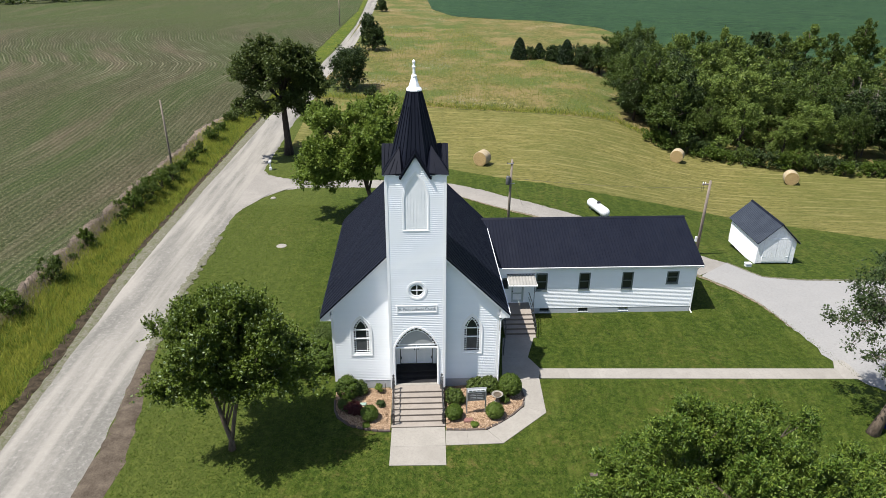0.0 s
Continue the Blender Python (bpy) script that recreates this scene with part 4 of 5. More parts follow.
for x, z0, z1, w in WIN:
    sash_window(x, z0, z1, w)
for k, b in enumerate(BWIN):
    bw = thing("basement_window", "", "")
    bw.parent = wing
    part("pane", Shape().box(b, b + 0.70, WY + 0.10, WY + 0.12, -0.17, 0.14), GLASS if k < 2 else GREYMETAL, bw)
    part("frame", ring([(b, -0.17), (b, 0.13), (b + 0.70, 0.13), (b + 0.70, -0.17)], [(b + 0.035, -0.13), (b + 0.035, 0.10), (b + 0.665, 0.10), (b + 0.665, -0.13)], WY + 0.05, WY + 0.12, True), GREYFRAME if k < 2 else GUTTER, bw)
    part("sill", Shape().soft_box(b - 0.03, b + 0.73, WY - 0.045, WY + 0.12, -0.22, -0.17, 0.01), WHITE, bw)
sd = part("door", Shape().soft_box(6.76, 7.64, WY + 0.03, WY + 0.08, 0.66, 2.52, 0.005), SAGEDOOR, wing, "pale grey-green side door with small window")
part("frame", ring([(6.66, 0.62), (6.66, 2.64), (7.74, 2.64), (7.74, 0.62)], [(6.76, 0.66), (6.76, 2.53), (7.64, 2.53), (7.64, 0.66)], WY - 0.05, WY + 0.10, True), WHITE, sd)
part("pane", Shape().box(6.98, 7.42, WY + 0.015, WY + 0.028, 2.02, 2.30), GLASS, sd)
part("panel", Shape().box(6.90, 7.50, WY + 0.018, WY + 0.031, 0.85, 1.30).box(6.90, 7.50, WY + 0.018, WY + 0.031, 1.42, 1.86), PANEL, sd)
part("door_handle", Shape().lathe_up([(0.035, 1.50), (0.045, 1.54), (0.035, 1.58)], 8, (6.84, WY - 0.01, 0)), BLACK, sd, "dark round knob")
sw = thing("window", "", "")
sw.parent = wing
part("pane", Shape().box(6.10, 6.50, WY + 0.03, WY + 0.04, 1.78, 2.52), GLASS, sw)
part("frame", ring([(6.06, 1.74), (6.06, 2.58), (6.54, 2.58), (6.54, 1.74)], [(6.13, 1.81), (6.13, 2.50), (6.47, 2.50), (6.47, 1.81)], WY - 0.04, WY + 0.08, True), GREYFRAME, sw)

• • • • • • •

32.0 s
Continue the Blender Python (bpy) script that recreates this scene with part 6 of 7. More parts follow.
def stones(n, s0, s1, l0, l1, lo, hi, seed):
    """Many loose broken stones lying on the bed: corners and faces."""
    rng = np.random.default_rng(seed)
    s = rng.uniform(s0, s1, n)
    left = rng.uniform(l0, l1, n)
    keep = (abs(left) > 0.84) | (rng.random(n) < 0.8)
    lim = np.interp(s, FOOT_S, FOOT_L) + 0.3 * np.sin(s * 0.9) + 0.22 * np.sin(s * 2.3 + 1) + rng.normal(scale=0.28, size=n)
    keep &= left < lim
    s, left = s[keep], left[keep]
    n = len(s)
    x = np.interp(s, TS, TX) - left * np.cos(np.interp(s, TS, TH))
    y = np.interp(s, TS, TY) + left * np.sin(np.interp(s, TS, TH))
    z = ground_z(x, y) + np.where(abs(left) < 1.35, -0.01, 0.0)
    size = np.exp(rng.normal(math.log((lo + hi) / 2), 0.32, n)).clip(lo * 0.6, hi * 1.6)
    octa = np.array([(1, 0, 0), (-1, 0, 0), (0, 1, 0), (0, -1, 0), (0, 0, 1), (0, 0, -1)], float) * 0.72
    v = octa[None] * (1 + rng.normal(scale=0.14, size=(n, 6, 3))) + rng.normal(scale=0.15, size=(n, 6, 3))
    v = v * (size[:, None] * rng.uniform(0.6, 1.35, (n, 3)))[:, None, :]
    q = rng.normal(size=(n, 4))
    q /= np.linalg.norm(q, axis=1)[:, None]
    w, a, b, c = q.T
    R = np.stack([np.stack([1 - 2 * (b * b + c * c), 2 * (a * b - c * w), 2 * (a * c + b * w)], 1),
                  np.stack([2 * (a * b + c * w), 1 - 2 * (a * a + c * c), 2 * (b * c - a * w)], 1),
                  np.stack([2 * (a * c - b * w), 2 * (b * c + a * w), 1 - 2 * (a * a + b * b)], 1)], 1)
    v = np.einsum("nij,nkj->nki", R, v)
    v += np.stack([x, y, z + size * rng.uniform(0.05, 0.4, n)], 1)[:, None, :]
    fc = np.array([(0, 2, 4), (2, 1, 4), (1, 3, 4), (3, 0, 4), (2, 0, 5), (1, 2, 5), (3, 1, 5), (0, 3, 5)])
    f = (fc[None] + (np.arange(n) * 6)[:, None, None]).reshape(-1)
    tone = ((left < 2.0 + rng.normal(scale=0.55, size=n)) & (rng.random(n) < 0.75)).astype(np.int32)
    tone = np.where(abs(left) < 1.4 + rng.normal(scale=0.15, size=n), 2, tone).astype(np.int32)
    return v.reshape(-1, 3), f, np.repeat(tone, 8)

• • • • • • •

* Instruction:
Emit only the lines from the one containing "5. More parts follow." through the one containing "True), GREYFRAME, sw)", copied exactly.

* Finished task:
Continue the Blender Python (bpy) script that recreates this scene with part 4 of 5. More parts follow.
for x, z0, z1, w in WIN:
    sash_window(x, z0, z1, w)
for k, b in enumerate(BWIN):
    bw = thing("basement_window", "", "")
    bw.parent = wing
    part("pane", Shape().box(b, b + 0.70, WY + 0.10, WY + 0.12, -0.17, 0.14), GLASS if k < 2 else GREYMETAL, bw)
    part("frame", ring([(b, -0.17), (b, 0.13), (b + 0.70, 0.13), (b + 0.70, -0.17)], [(b + 0.035, -0.13), (b + 0.035, 0.10), (b + 0.665, 0.10), (b + 0.665, -0.13)], WY + 0.05, WY + 0.12, True), GREYFRAME if k < 2 else GUTTER, bw)
    part("sill", Shape().soft_box(b - 0.03, b + 0.73, WY - 0.045, WY + 0.12, -0.22, -0.17, 0.01), WHITE, bw)
sd = part("door", Shape().soft_box(6.76, 7.64, WY + 0.03, WY + 0.08, 0.66, 2.52, 0.005), SAGEDOOR, wing, "pale grey-green side door with small window")
part("frame", ring([(6.66, 0.62), (6.66, 2.64), (7.74, 2.64), (7.74, 0.62)], [(6.76, 0.66), (6.76, 2.53), (7.64, 2.53), (7.64, 0.66)], WY - 0.05, WY + 0.10, True), WHITE, sd)
part("pane", Shape().box(6.98, 7.42, WY + 0.015, WY + 0.028, 2.02, 2.30), GLASS, sd)
part("panel", Shape().box(6.90, 7.50, WY + 0.018, WY + 0.031, 0.85, 1.30).box(6.90, 7.50, WY + 0.018, WY + 0.031, 1.42, 1.86), PANEL, sd)
part("door_handle", Shape().lathe_up([(0.035, 1.50), (0.045, 1.54), (0.035, 1.58)], 8, (6.84, WY - 0.01, 0)), BLACK, sd, "dark round knob")
sw = thing("window", "", "")
sw.parent = wing
part("pane", Shape().box(6.10, 6.50, WY + 0.03, WY + 0.04, 1.78, 2.52), GLASS, sw)
part("frame", ring([(6.06, 1.74), (6.06, 2.58), (6.54, 2.58), (6.54, 1.74)], [(6.13, 1.81), (6.13, 2.50), (6.47, 2.50), (6.47, 1.81)], WY - 0.04, WY + 0.08, True), GREYFRAME, sw)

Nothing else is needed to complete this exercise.